On lit dans l’histoire des anciens rois de Cachemire que tout ce pays n’était autrefois qu’un grand lac, et qu’un saint vieillard, nommé Kacheb, donna une issue miraculeuse aux eaux en coupant une montagne qui se nomme Baramoulé. Bermer n’eut pas de peine à croire que cet espace avait été autrefois couvert d’eau, comme on le rapporte de la Thessalie et de quelques autres pays ; mais il ne put se persuader que l’ouverture de Baramoulé fût l’ouvrage des hommes, parce que cette montagne est très-haute et très-large ; il se figura plus volontiers que les tremblemens de terre, auxquels ces régions sont assez sujettes, peuvent avoir ouvert quelque caverne souterraine, où la montagne s’est enfoncée d’elle-même. C’est ainsi que, suivant l’opinion des Arabes, le détroit de Babel-Mandel s’est anciennement ouvert, et qu’on a vu des montagnes et des villes s’abîmer dans de grands lacs.

Quelque jugement qu’on en porte, Cachemire ne conserve plus aucune apparence de lac ; c’est une très-belle campagne, diversifiée d’un grand nombre de petites collines, et qui n’a pas moins de trente lieues de long sur dix ou douze de largeur ; elle est située à l’extrémité de l’Indoustan, au nord de Lahor, et véritablement enclavée dans le fond des montagnes du Caucase indien, entre celles du grand et du petit Thibet, et celles du pays du Radja-Gamon. Les premières montagnes qui la bordent, c’est-à-dire celles qui touchent à la plaine, sont de médiocre hauteur, revêtues d’arbres ou de pâturages, remplies de toutes sortes de bestiaux, tels que des vaches, des brebis, des chèvres et des chevaux. Il y a plusieurs espèces de gibier, tels que des lièvres, des perdrix, des gazelles, et quelques-uns de ces animaux qui portent le musc ; on y voit aussi des abeilles en très-grande quantité. Mais, ce qui est très-rare dans les Indes, on n’y trouve presque jamais de serpens, de tigres, d’ours ni de lions ; d’où Bernier conclut qu’on peut les nommer « des montagnes innocentes, et découlantes de lait et de miel, comme celles de la terre de promission. »
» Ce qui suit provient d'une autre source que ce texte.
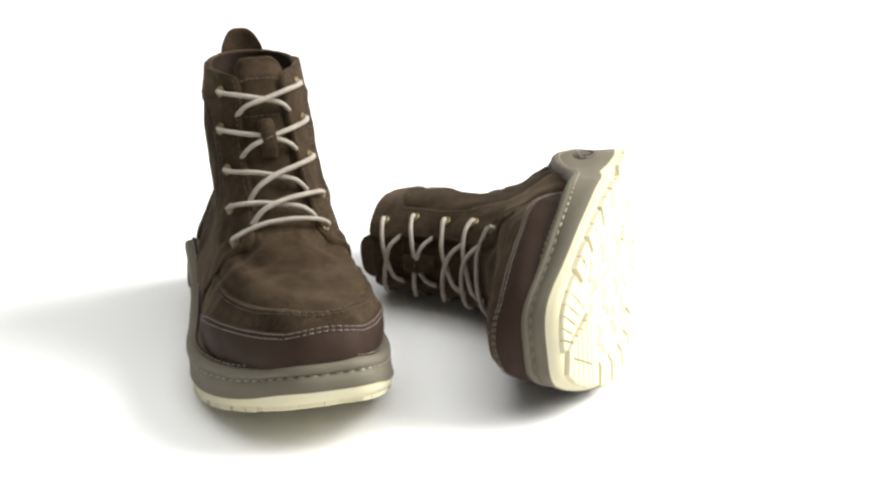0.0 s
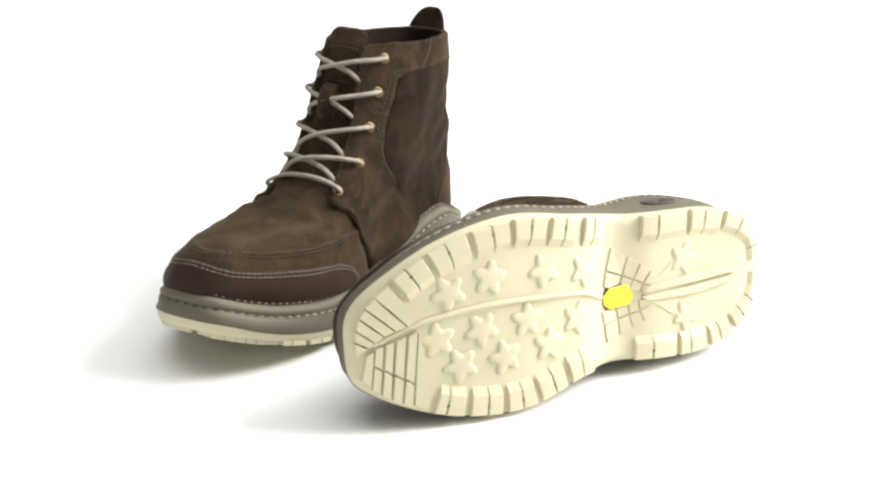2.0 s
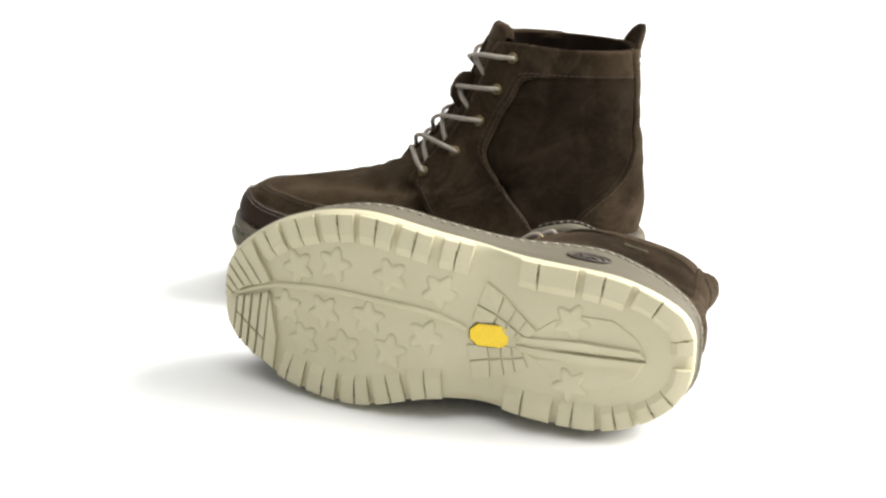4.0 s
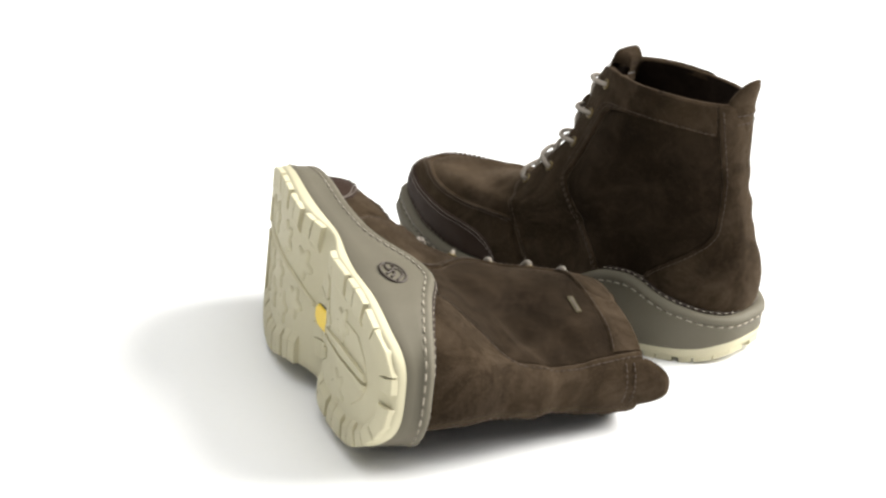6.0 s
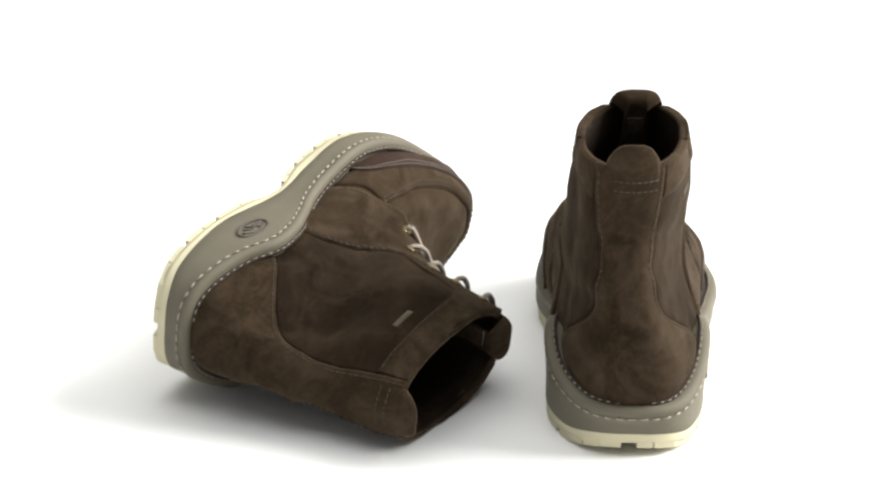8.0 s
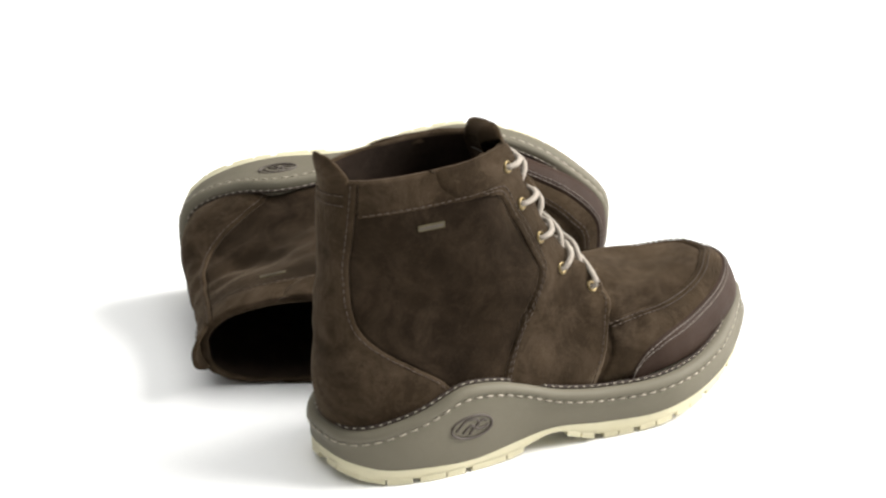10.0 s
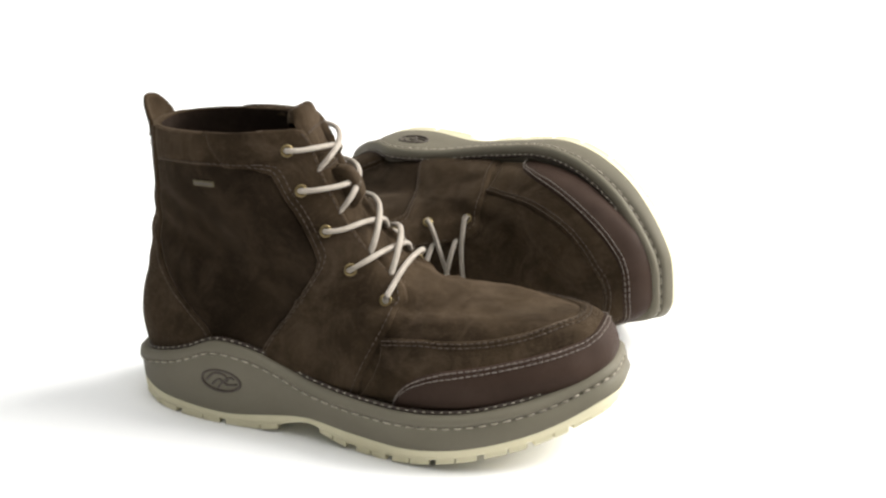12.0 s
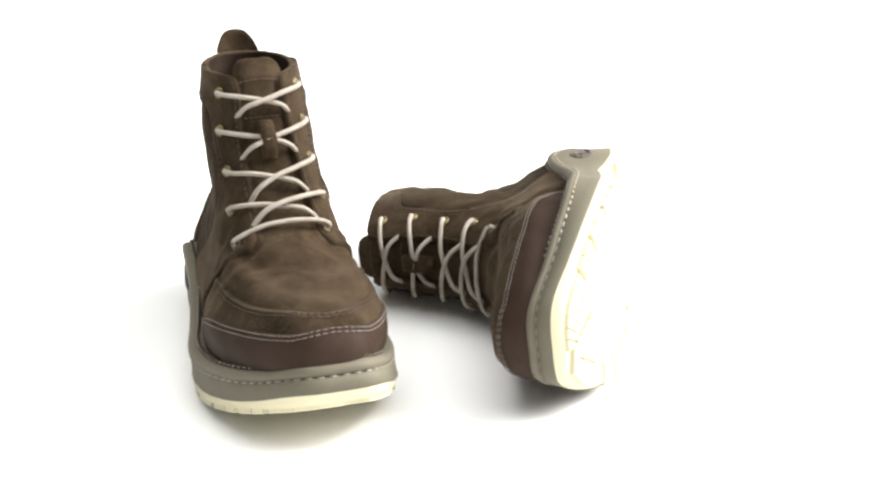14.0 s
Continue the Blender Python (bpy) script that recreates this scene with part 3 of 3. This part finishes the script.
    part("welt_cord_stitching", *dashes(loop_path(.0046, .0016), .0020, .0030, .0004), THREAD, mid, side, "pale stitches over the dark cord", kind="stuff")
    def wall_at(x, z):
        best = min((rim(-i * math.pi / 720) for i in range(300, 720)), key=lambda q: abs(q.x - x))
        return Vector((x, best.y - .0002 + .0004, z))
    ring = [tuple(wall_at(.0708 + .0128 * math.cos(t), .0300 + .0068 * math.sin(t))) for t in [2 * math.pi * i / 40 for i in range(41)]]
    emblem = part("emblem", *tube(ring, .0009, 6), EMBLEM, mid, side, "dark oval emblem on the midsole")
    for a, b, c, d in (((-.010, -.001), (-.004, .0045), (.003, .004), (.004, .0)), ((-.006, -.003), (-.001, .001), (.004, -.002), (.0105, -.001)), ((-.002, -.0045), (.001, -.001), (.006, .003), (.009, .002))):
        strokes = [tuple(wall_at(.0708 + q[0], .0300 + q[1])) for q in (a, b, c, d)]
        part("emblem_stroke", *tube(smooth_path(strokes, 14), .0008, 6), EMBLEM, emblem, side)

    outsole(base, side)
    return base


standing = boot(1, "brown suede lace-up boot standing upright on its sole")
lying = boot(-1, "brown suede lace-up boot lying on its inner side, sole outward")
STAND = pose(-0.16225, 0.1231, -.0008, 0, 0, -72)
LIE = Matrix([(-0.1318, -0.1181, -0.9842, 0.1394), (-0.9913, 0.0133, 0.1311, 0.1618), (-0.0024, 0.9929, -0.1188, 0.0606), (0, 0, 0, 1)])
SPIN = [(0, 0), (0.5, -12.2), (1, -23.9), (1.5, -35.17), (2, -47.62), (2.5, -59.86), (3, -72.76), (3.5, -85.29), (4, -97.81), (4.5, -110.34), (5, -122.86), (5.5, -135.39), (6, -149.32), (6.5, -162.2), (7, -174.71), (7.5, -186.87), (8, -200.11), (8.5, -213.35), (9, -226.58), (9.5, -239.82), (10, -253.06), (10.5, -265.64), (11, -278.58), (11.5, -291.3), (12, -303.78), (12.5, -317.79), (13, -331.24), (13.5, -344.98), (14, -358.59)]


def motions():
    """Both boots ride round on the turning table."""
    for thing, start in ((standing, STAND), (lying, LIE)):
        walk(thing, [(t, pose(0, 0, 0, 0, 0, a) @ start) for t, a in SPIN])


motions()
Au delà de ces premières montagnes, il s’en élève d’autres très-hautes, dont le sommet est toujours couvert de neige, ne cesse jamais d’être tranquille et lumineux, et s’élève au-dessus de la région des nuages et des brouillards. De toutes ces montagnes, il sort de toutes parts une infinité de sources et de ruisseaux que les habitans ont l’art de distribuer dans leurs champs de riz, et de conduire même par de grandes levées de terre sur leurs petites collines. Ces belles eaux, après avoir formé une multitude d’autres ruisseaux et d’agréables cascades, se rassemblent enfin et composent une rivière de la grandeur de la Seine, qui tourne doucement autour du royaume, traverse la ville capitale, et va trouver sa sortie à Baramoulé, entre deux rochers escarpés, pour se jeter au delà au travers des précipices, se charger, en passant, de plusieurs petites rivières qui descendent des montagnes, et se rendre vers Atock dans le fleuve Indus.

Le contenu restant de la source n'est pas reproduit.